Facts of the Case

The petitioner, Rose Wood Buildwell Private Limited, filed a writ petition challenging a certificate dated 23.04.2021 issued under Section 5(1) of the Direct Tax Vivad Se Vishwas Act, 2020, whereby the designated authority modified the petitioner’s declaration to include disputes which were not the subject matter of the declaration filed by the assessee.

For Assessment Year 2011-12, the Assessing Officer made additions aggregating to ₹4,05,51,837, including disallowance of loss in derivative trading amounting to ₹50,12,337 and addition under Section 68 of ₹3,50,00,000. The CIT(A) deleted the Section 68 addition but sustained the disallowance of derivative loss. Consequently, both the assessee and the Revenue filed appeals before the ITAT.

By order dated 09.12.2019, the ITAT remanded the issue of derivative loss for fresh examination while dismissing the Revenue’s appeal on the Section 68 issue. The assessee thereafter opted to settle only its own appeal relating to derivative loss under the Vivad Se Vishwas Act by filing Forms 1 and 2 on 08.03.2021.

However, the designated authority issued Form 3 modifying the declaration, asserting that the assessee was required to settle all disputes for the assessment year, including those forming part of the Revenue’s appeal. Aggrieved, the assessee approached the High Court.

Issues Involved

Whether under the Direct Tax Vivad Se Vishwas Act, 2020, an assessee can confine settlement to disputes arising from its own appeal without being compelled to also settle disputes arising from the Revenue’s appeal for the same assessment year.

Petitioner’s Arguments

The assessee contended that the statutory scheme of the Vivad Se Vishwas Act treats each appeal as a separate unit of settlement. It was argued that the Act does not mandate settlement of all disputes for an assessment year and that compelling settlement of the Revenue’s appeal was contrary to Sections 2, 3 and 4 of the Act as well as CBDT Circular No. 9/2020.

Respondent’s Arguments

The Revenue argued that settlement under the Vivad Se Vishwas Act must be assessment-year-centric and that the assessee could not selectively settle only some issues while leaving others unresolved for the same assessment year.

Court Order / Findings

The Delhi High Court examined the statutory provisions of the Vivad Se Vishwas Act, particularly the definitions of “appellant”, “disputed tax” and “tax arrears”. The Court held that the Act clearly contemplates the unit of settlement to be an appeal, writ petition or SLP, and not the assessment year.
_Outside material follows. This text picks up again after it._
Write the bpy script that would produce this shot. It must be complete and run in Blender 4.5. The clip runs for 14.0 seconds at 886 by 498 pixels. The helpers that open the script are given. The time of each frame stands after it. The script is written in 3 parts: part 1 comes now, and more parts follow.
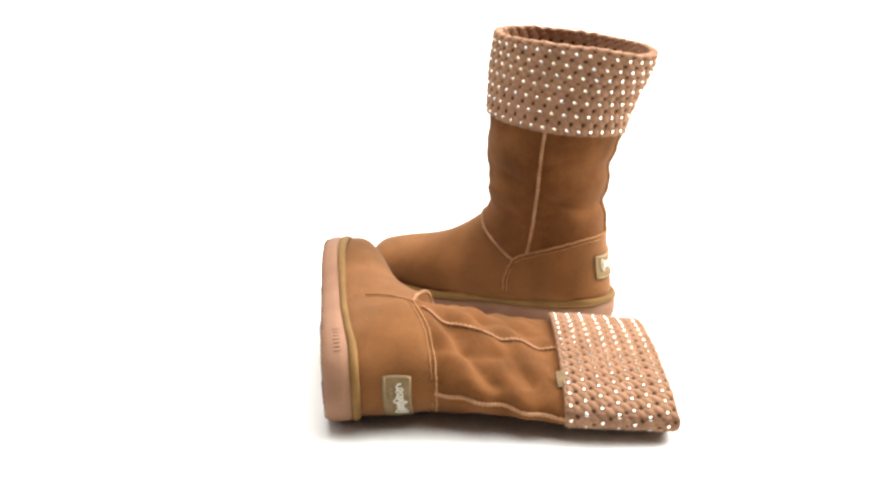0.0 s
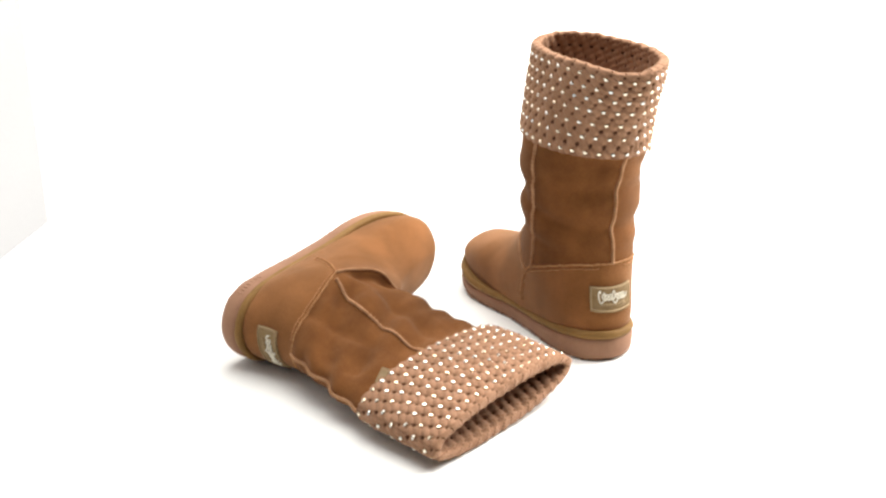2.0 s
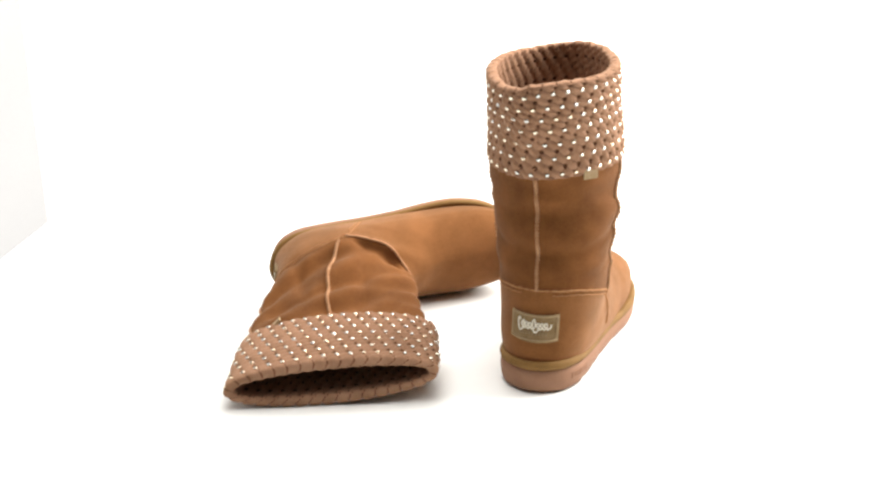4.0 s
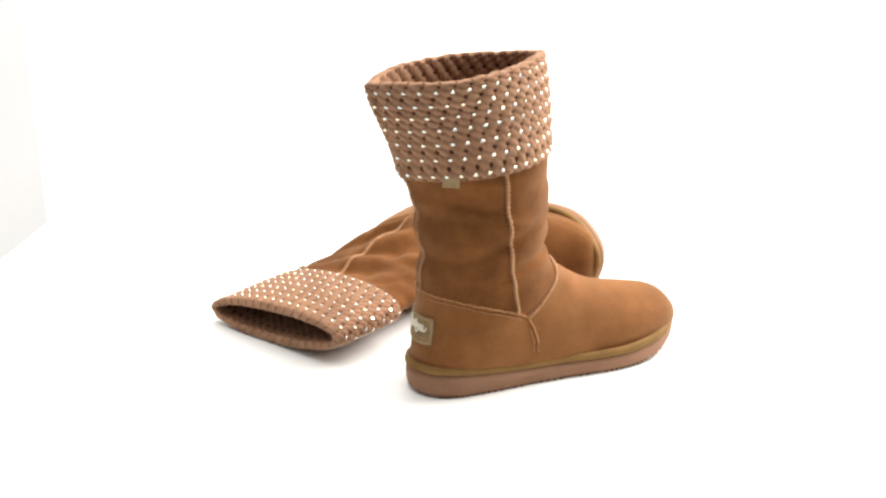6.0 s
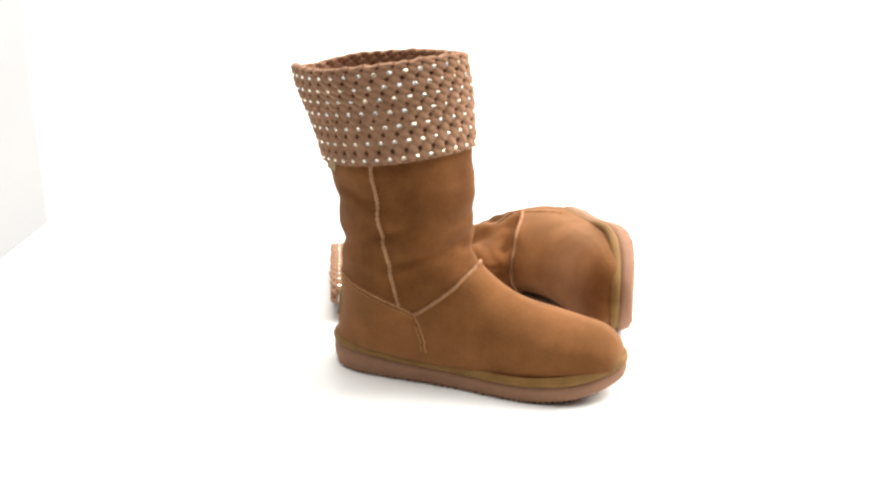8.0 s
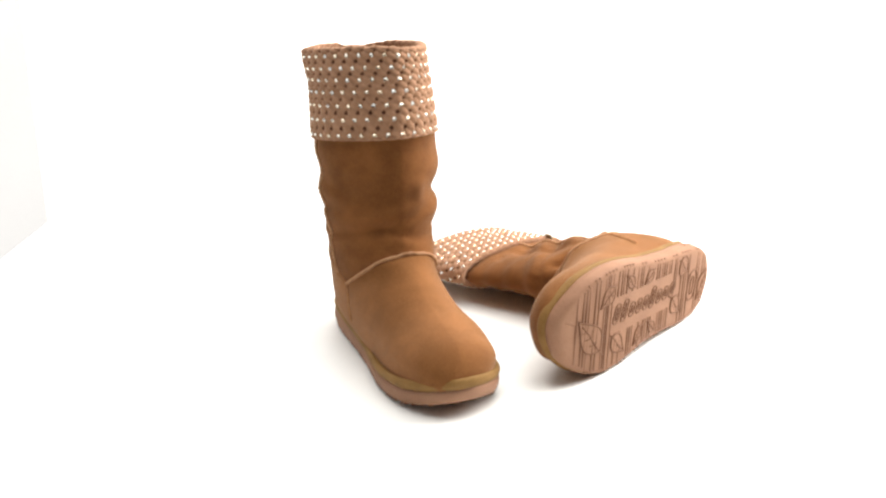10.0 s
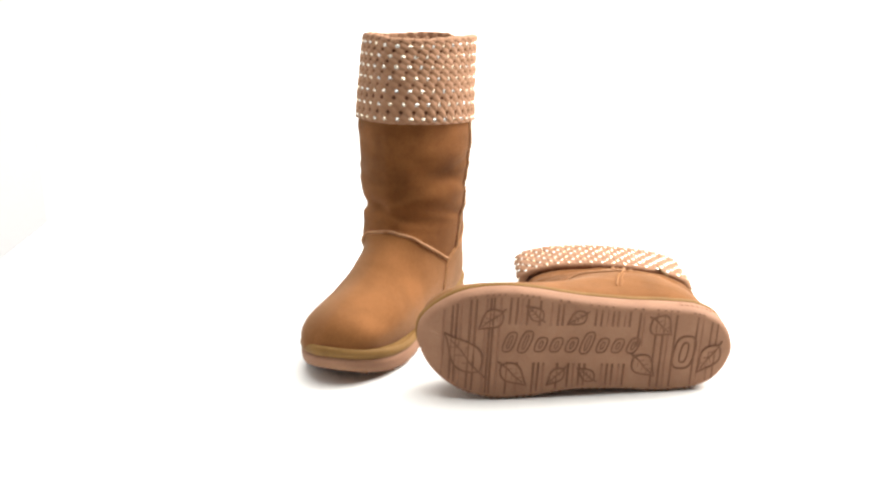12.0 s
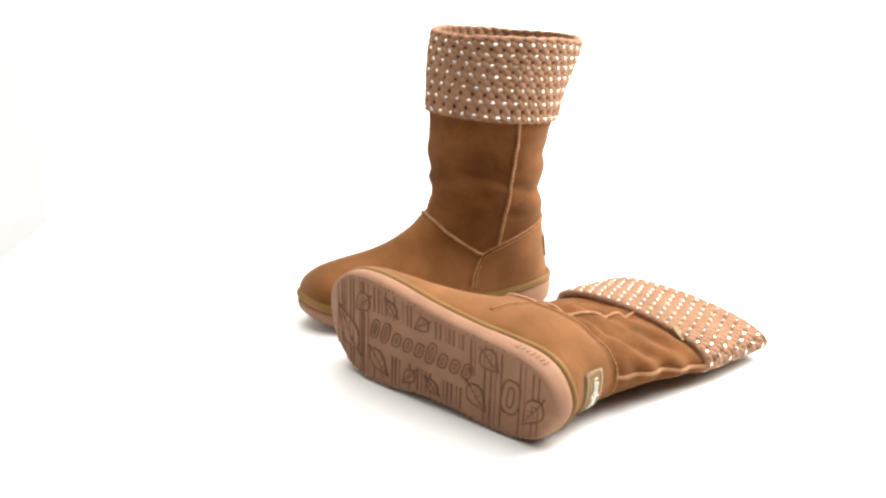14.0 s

The Court relied upon earlier judicial precedent including MUFG Bank Ltd. v. CIT and CBDT Circular No. 9/2020, which clarify that each appeal constitutes a separate dispute and that an assessee has the option to settle only its own appeal, only the departmental appeal, or both.

The Court found that the dispute raised by the assessee in its appeal relating to derivative loss was independent and unconnected with the dispute raised by the Revenue in its appeal under Section 68. Accordingly, the designated authority erred in modifying the declaration to compulsorily include the Revenue’s appeal.

Important Clarification

The High Court clarified that under the Vivad Se Vishwas Act, the unit of settlement is an appeal and not an assessment year. An assessee cannot be compelled to settle disputes arising from the Revenue’s appeal merely because they pertain to the same assessment year, if such disputes are not the subject matter of the assessee’s declaration.

Final Outcome

The writ petition was allowed. The Delhi High Court directed that the certificate issued under Section 5(1) of the Vivad Se Vishwas Act be confined strictly to the declaration filed by the assessee and directed the Revenue to issue a modified certificate accordingly. The pending application was also disposed of.